# Supplied data:
·····
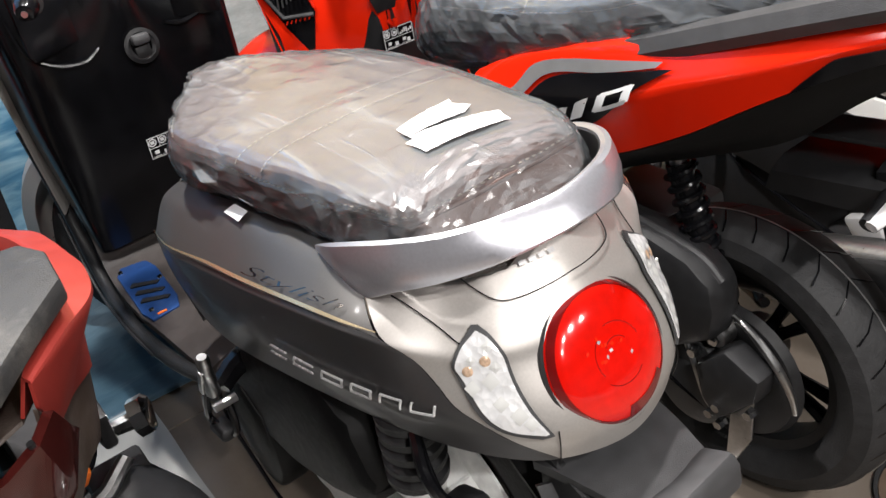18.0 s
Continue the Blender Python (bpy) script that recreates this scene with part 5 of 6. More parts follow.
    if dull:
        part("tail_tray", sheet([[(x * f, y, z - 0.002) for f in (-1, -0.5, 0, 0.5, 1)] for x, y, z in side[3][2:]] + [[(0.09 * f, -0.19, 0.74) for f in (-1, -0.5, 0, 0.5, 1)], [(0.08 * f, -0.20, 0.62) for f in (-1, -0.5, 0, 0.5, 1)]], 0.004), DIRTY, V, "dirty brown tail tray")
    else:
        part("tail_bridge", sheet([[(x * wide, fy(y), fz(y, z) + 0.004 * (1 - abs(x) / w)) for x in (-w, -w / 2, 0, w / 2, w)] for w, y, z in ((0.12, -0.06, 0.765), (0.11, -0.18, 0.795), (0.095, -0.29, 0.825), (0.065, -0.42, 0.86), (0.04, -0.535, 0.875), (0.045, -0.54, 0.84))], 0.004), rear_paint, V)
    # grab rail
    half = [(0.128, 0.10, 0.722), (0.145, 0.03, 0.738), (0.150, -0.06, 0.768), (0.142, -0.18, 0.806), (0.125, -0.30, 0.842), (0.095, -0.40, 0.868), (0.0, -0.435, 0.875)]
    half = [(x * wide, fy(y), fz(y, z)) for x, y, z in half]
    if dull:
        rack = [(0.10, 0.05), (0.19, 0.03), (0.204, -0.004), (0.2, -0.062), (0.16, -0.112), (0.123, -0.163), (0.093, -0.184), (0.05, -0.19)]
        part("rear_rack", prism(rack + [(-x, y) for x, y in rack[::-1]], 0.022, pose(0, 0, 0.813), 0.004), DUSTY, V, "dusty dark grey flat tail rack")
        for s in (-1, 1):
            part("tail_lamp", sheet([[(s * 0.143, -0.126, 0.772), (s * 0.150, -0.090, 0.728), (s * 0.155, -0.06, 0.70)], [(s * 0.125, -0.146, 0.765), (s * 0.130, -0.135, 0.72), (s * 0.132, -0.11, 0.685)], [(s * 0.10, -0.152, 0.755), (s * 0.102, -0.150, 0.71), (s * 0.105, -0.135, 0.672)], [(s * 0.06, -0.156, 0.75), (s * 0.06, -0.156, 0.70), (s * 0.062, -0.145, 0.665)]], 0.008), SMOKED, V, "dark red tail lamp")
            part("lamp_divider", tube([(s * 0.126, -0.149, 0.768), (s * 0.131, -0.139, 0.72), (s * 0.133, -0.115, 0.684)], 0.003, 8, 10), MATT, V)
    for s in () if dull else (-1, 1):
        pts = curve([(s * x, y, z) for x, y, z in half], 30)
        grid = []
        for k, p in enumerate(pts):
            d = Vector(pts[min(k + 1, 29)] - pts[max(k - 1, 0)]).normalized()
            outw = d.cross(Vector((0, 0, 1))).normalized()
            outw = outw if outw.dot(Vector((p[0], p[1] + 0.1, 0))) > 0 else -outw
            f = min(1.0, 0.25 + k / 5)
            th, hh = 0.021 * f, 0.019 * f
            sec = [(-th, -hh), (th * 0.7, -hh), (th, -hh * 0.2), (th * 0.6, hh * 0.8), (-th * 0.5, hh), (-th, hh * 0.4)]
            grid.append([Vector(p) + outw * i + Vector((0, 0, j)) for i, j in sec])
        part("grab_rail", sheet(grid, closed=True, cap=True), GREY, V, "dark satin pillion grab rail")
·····
# Written instruction:
Write the lines above out again exactly, without any of their pictures.

# Answer to this problem:
18.0 s
Continue the Blender Python (bpy) script that recreates this scene with part 5 of 6. More parts follow.
    if dull:
        part("tail_tray", sheet([[(x * f, y, z - 0.002) for f in (-1, -0.5, 0, 0.5, 1)] for x, y, z in side[3][2:]] + [[(0.09 * f, -0.19, 0.74) for f in (-1, -0.5, 0, 0.5, 1)], [(0.08 * f, -0.20, 0.62) for f in (-1, -0.5, 0, 0.5, 1)]], 0.004), DIRTY, V, "dirty brown tail tray")
    else:
        part("tail_bridge", sheet([[(x * wide, fy(y), fz(y, z) + 0.004 * (1 - abs(x) / w)) for x in (-w, -w / 2, 0, w / 2, w)] for w, y, z in ((0.12, -0.06, 0.765), (0.11, -0.18, 0.795), (0.095, -0.29, 0.825), (0.065, -0.42, 0.86), (0.04, -0.535, 0.875), (0.045, -0.54, 0.84))], 0.004), rear_paint, V)
    # grab rail
    half = [(0.128, 0.10, 0.722), (0.145, 0.03, 0.738), (0.150, -0.06, 0.768), (0.142, -0.18, 0.806), (0.125, -0.30, 0.842), (0.095, -0.40, 0.868), (0.0, -0.435, 0.875)]
    half = [(x * wide, fy(y), fz(y, z)) for x, y, z in half]
    if dull:
        rack = [(0.10, 0.05), (0.19, 0.03), (0.204, -0.004), (0.2, -0.062), (0.16, -0.112), (0.123, -0.163), (0.093, -0.184), (0.05, -0.19)]
        part("rear_rack", prism(rack + [(-x, y) for x, y in rack[::-1]], 0.022, pose(0, 0, 0.813), 0.004), DUSTY, V, "dusty dark grey flat tail rack")
        for s in (-1, 1):
            part("tail_lamp", sheet([[(s * 0.143, -0.126, 0.772), (s * 0.150, -0.090, 0.728), (s * 0.155, -0.06, 0.70)], [(s * 0.125, -0.146, 0.765), (s * 0.130, -0.135, 0.72), (s * 0.132, -0.11, 0.685)], [(s * 0.10, -0.152, 0.755), (s * 0.102, -0.150, 0.71), (s * 0.105, -0.135, 0.672)], [(s * 0.06, -0.156, 0.75), (s * 0.06, -0.156, 0.70), (s * 0.062, -0.145, 0.665)]], 0.008), SMOKED, V, "dark red tail lamp")
            part("lamp_divider", tube([(s * 0.126, -0.149, 0.768), (s * 0.131, -0.139, 0.72), (s * 0.133, -0.115, 0.684)], 0.003, 8, 10), MATT, V)
    for s in () if dull else (-1, 1):
        pts = curve([(s * x, y, z) for x, y, z in half], 30)
        grid = []
        for k, p in enumerate(pts):
            d = Vector(pts[min(k + 1, 29)] - pts[max(k - 1, 0)]).normalized()
            outw = d.cross(Vector((0, 0, 1))).normalized()
            outw = outw if outw.dot(Vector((p[0], p[1] + 0.1, 0))) > 0 else -outw
            f = min(1.0, 0.25 + k / 5)
            th, hh = 0.021 * f, 0.019 * f
            sec = [(-th, -hh), (th * 0.7, -hh), (th, -hh * 0.2), (th * 0.6, hh * 0.8), (-th * 0.5, hh), (-th, hh * 0.4)]
            grid.append([Vector(p) + outw * i + Vector((0, 0, j)) for i, j in sec])
        part("grab_rail", sheet(grid, closed=True, cap=True), GREY, V, "dark satin pillion grab rail")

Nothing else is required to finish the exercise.